━━ Record excerpts ━━

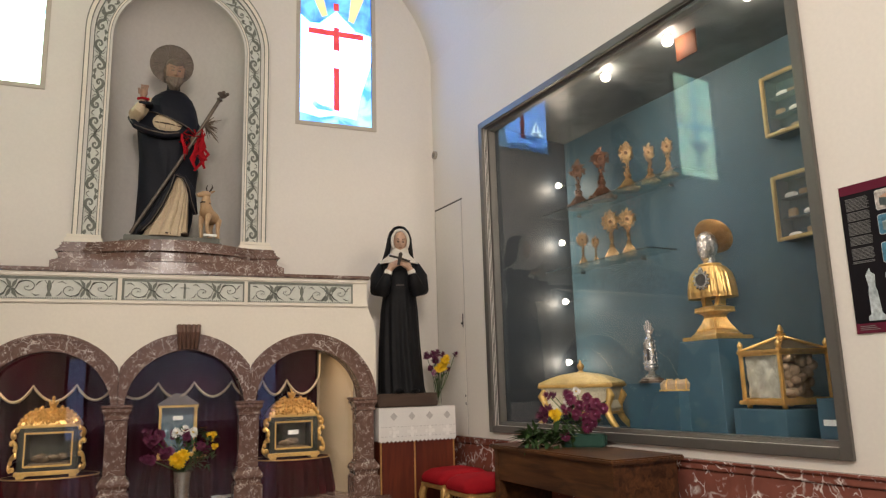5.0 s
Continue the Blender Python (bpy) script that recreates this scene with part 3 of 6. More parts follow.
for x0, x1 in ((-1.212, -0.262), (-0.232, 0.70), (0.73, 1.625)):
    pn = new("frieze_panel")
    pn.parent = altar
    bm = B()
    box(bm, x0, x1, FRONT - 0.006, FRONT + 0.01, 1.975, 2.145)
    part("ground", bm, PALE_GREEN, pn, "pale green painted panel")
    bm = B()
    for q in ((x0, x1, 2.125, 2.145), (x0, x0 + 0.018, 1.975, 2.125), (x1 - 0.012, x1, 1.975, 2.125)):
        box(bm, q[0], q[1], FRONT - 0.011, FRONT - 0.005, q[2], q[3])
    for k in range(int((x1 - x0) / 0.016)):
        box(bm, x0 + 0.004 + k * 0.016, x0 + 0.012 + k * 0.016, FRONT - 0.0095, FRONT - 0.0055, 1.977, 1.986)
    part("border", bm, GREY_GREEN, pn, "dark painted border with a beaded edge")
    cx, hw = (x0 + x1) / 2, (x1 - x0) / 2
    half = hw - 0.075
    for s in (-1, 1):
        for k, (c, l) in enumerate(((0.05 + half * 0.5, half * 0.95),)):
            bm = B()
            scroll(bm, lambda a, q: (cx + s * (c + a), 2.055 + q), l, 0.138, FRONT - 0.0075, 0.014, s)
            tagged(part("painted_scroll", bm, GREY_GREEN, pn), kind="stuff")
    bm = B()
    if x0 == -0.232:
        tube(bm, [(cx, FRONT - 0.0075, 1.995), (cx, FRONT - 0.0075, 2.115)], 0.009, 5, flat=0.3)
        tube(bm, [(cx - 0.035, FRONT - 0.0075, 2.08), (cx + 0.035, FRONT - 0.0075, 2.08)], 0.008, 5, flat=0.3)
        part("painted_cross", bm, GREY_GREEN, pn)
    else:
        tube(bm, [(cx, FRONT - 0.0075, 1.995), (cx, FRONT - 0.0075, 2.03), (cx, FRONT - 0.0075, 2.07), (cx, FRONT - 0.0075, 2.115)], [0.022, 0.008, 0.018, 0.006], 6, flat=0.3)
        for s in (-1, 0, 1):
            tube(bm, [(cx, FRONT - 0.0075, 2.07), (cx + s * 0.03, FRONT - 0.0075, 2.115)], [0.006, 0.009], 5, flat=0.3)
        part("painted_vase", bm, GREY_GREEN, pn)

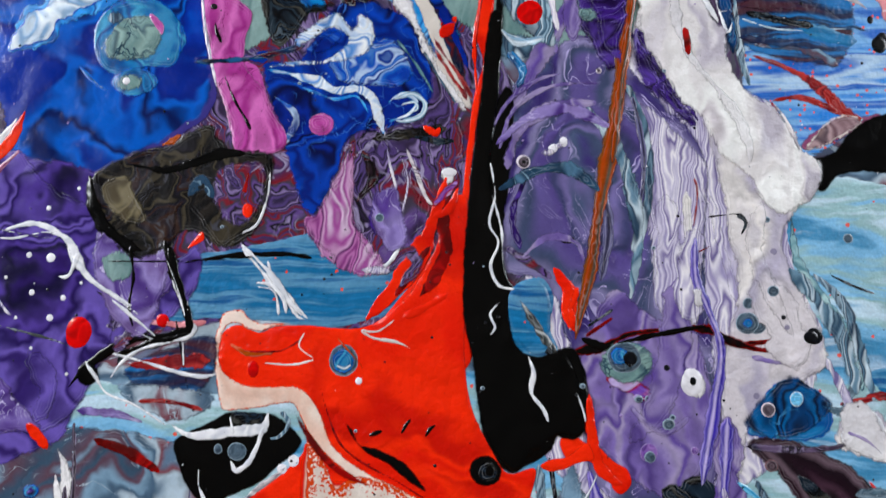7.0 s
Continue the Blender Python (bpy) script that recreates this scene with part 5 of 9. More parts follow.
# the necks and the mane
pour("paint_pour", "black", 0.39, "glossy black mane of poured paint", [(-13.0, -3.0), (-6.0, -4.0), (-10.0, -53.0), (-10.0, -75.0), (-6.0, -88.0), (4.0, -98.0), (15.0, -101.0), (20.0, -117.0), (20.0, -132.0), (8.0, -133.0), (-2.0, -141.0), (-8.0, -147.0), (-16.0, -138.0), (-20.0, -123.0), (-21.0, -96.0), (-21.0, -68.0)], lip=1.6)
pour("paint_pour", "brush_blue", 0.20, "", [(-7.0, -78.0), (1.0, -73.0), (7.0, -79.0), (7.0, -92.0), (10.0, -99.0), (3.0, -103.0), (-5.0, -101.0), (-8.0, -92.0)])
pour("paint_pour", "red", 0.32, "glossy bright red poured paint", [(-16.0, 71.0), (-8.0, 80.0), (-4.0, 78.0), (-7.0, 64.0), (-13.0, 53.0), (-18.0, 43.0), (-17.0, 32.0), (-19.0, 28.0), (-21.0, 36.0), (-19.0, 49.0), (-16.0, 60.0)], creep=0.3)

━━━

**Request:** Reproduce the listing word for word and omit its pictures.

**Exercise result:**
5.0 s
Continue the Blender Python (bpy) script that recreates this scene with part 3 of 6. More parts follow.
for x0, x1 in ((-1.212, -0.262), (-0.232, 0.70), (0.73, 1.625)):
    pn = new("frieze_panel")
    pn.parent = altar
    bm = B()
    box(bm, x0, x1, FRONT - 0.006, FRONT + 0.01, 1.975, 2.145)
    part("ground", bm, PALE_GREEN, pn, "pale green painted panel")
    bm = B()
    for q in ((x0, x1, 2.125, 2.145), (x0, x0 + 0.018, 1.975, 2.125), (x1 - 0.012, x1, 1.975, 2.125)):
        box(bm, q[0], q[1], FRONT - 0.011, FRONT - 0.005, q[2], q[3])
    for k in range(int((x1 - x0) / 0.016)):
        box(bm, x0 + 0.004 + k * 0.016, x0 + 0.012 + k * 0.016, FRONT - 0.0095, FRONT - 0.0055, 1.977, 1.986)
    part("border", bm, GREY_GREEN, pn, "dark painted border with a beaded edge")
    cx, hw = (x0 + x1) / 2, (x1 - x0) / 2
    half = hw - 0.075
    for s in (-1, 1):
        for k, (c, l) in enumerate(((0.05 + half * 0.5, half * 0.95),)):
            bm = B()
            scroll(bm, lambda a, q: (cx + s * (c + a), 2.055 + q), l, 0.138, FRONT - 0.0075, 0.014, s)
            tagged(part("painted_scroll", bm, GREY_GREEN, pn), kind="stuff")
    bm = B()
    if x0 == -0.232:
        tube(bm, [(cx, FRONT - 0.0075, 1.995), (cx, FRONT - 0.0075, 2.115)], 0.009, 5, flat=0.3)
        tube(bm, [(cx - 0.035, FRONT - 0.0075, 2.08), (cx + 0.035, FRONT - 0.0075, 2.08)], 0.008, 5, flat=0.3)
        part("painted_cross", bm, GREY_GREEN, pn)
    else:
        tube(bm, [(cx, FRONT - 0.0075, 1.995), (cx, FRONT - 0.0075, 2.03), (cx, FRONT - 0.0075, 2.07), (cx, FRONT - 0.0075, 2.115)], [0.022, 0.008, 0.018, 0.006], 6, flat=0.3)
        for s in (-1, 0, 1):
            tube(bm, [(cx, FRONT - 0.0075, 2.07), (cx + s * 0.03, FRONT - 0.0075, 2.115)], [0.006, 0.009], 5, flat=0.3)
        part("painted_vase", bm, GREY_GREEN, pn)

7.0 s
Continue the Blender Python (bpy) script that recreates this scene with part 5 of 9. More parts follow.
# the necks and the mane
pour("paint_pour", "black", 0.39, "glossy black mane of poured paint", [(-13.0, -3.0), (-6.0, -4.0), (-10.0, -53.0), (-10.0, -75.0), (-6.0, -88.0), (4.0, -98.0), (15.0, -101.0), (20.0, -117.0), (20.0, -132.0), (8.0, -133.0), (-2.0, -141.0), (-8.0, -147.0), (-16.0, -138.0), (-20.0, -123.0), (-21.0, -96.0), (-21.0, -68.0)], lip=1.6)
pour("paint_pour", "brush_blue", 0.20, "", [(-7.0, -78.0), (1.0, -73.0), (7.0, -79.0), (7.0, -92.0), (10.0, -99.0), (3.0, -103.0), (-5.0, -101.0), (-8.0, -92.0)])
pour("paint_pour", "red", 0.32, "glossy bright red poured paint", [(-16.0, 71.0), (-8.0, 80.0), (-4.0, 78.0), (-7.0, 64.0), (-13.0, 53.0), (-18.0, 43.0), (-17.0, 32.0), (-19.0, 28.0), (-21.0, 36.0), (-19.0, 49.0), (-16.0, 60.0)], creep=0.3)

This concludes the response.